The following synopsis is going to severely under-sell Kaili Blues, but here goes: Chen (Yongzhong Chen) is a reformed ex-con living in China’s Guizhou province. He operates a small medical clinic with an elderly colleague, although of late he has become concerned about how his disreputable brother is treating his nephew Weiwei (Feiyang Luo). When he learns his brother has sent Weiwei away, and has even discussed selling the boy, he heads off to recover Weiwei and bring him home. He also finds himself roped in to returning a cassette tape of pop music that was given to his colleague by a lover many years earlier.
‘Arthouse’ is a term that gets thrown around in film criticism in a manner that often suggests that the critic has simply run out of better words to use. It can indicate all manner of things to all manner of writers. For some it will mean experimental narratives, editing or photography. For others it will signify a lack of narrative at all. For yet more writers it is simply a shorthand for directorial pretence. The word has been thrown at Kaili Blues an awful lot, in this case because the first time around the film really is remarkably impenetrable, and it is only once out on the other side that its immense merits become clear.
This is essentially a film of two halves. The first is a quiet character drama told in a very restrained and leisurely fashion. The story unfolds in a deliberately piecemeal fashion: we are not properly introduced to characters one by one, and are largely left to work out the relationships for ourselves. There’s a heavy use of ellipsis in effect: we don’t necessarily see the beginnings and ends of scenes. This could all get rather annoying were it not for the wonderful and understated performance by lead actor Yongzhong Chen, and for the film’s exceptional mise-en-scene. Shot on location in the relatively poor Guizhou province, the film has a striking level of grit and realism. The handheld camera work gives it a documentary-like feel, and the mountainous terrain and misty forests give the whole picture a wonderfully rich look. It all moves rather slowly as well, and while the languid pace initially frustrates it soon frees the viewer to actually study and soak in all of the background detail. There is a sense of place to this film that I haven’t experienced so strongly in a long while.
What is likely to dominate conversation about the film, however, is the bravura tracking shot that commences at about the halfway mark. It goes from road to boat, down a river, up a hill, across a dizzingly high bridge, through a ramshackle township and away up the road on the other side. It involves a good dozen or so characters plus extras, and weaves in and out of their stories.

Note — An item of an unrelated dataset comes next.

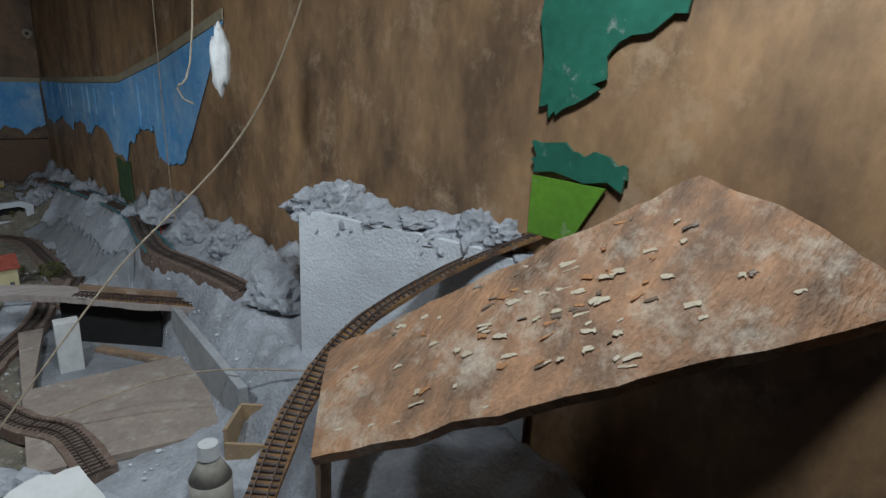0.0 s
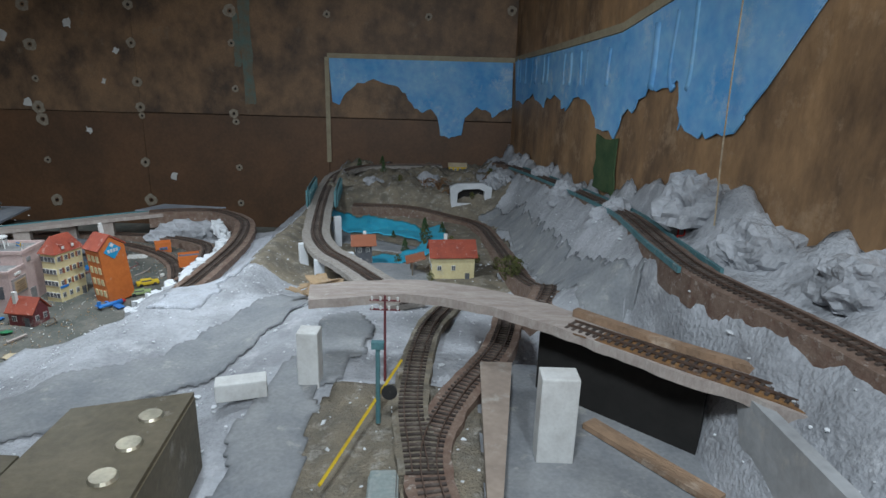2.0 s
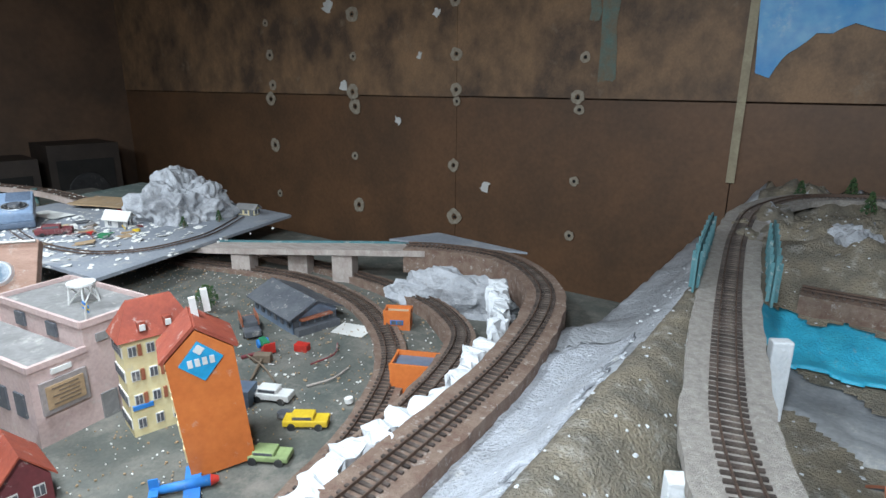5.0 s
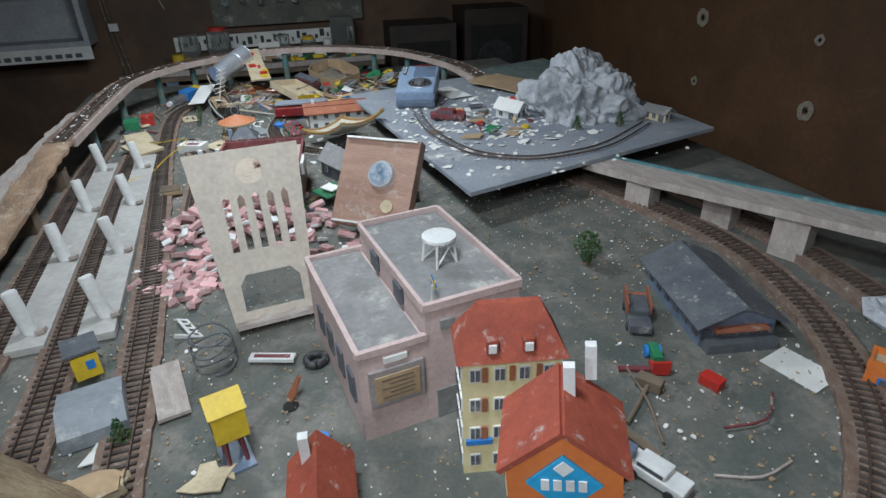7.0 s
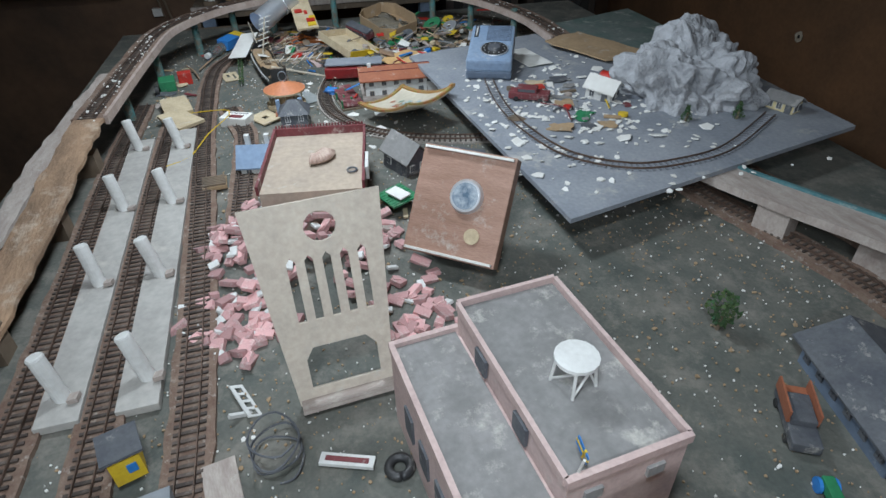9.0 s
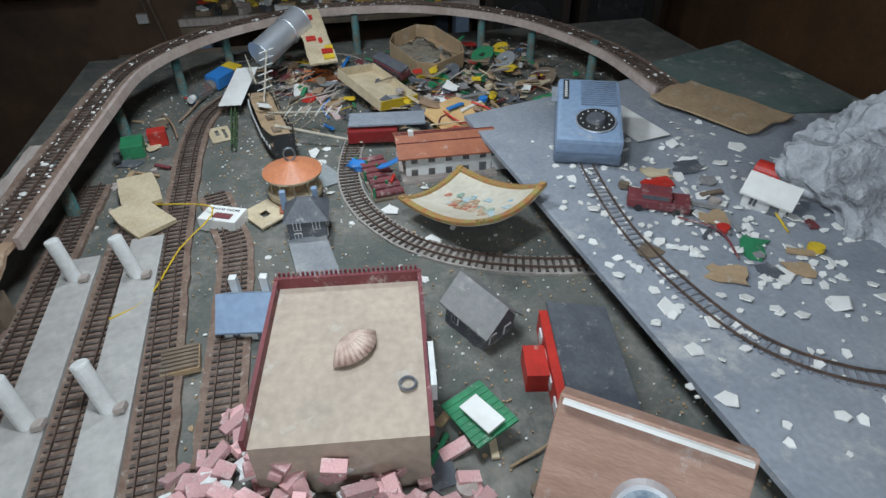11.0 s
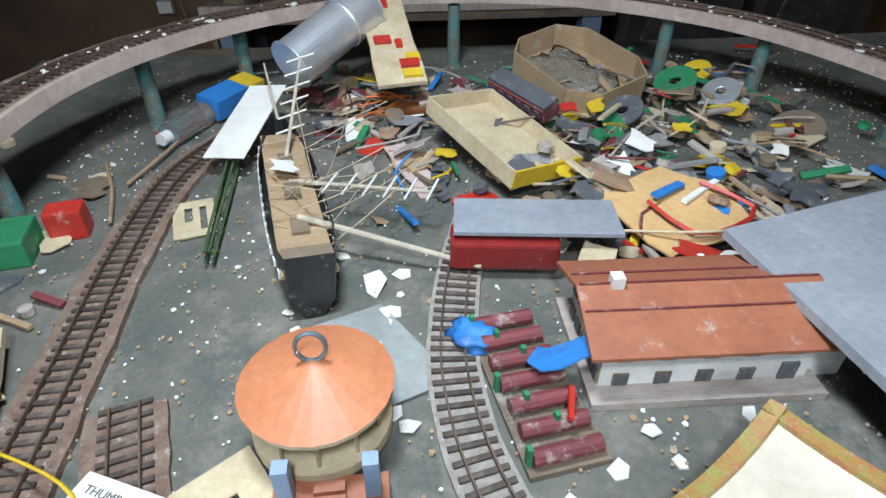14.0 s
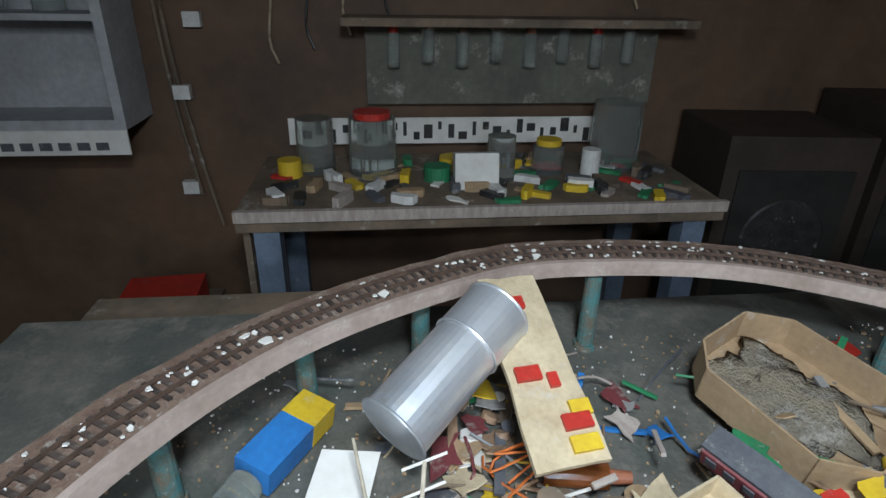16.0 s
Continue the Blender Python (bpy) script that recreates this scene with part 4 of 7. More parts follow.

All of this, in a single handheld shot that lasts for 41 minutes. Chen is the through-line for this sequence: we enter and exit with him, and get to glimpse all of the other details as he goes. It is a strange town: as the residents talk we hear echoes and glimpses of previous conversations in the film. It is never really made clear, but it really does seem like all of Chen’s past regrets, present concerts and fears for the future have all coalesced into one village. At the time of watching it it is maddening, but as the closing credits roll it all seems utterly remarkable in retrospect. The camera work here is remarkable: the film has clearly been made on a very low production budget, but the images that we see are world-class.
This film marks the directorial debut of poet-turned-filmmaker Gan Bi. Based on this remarkably original and thoughtful first attempt, I am extremely keen to see where his career takes him next. This film is not going to be for everybody, but it does offer a distinctive and wonderfully imaginative ride.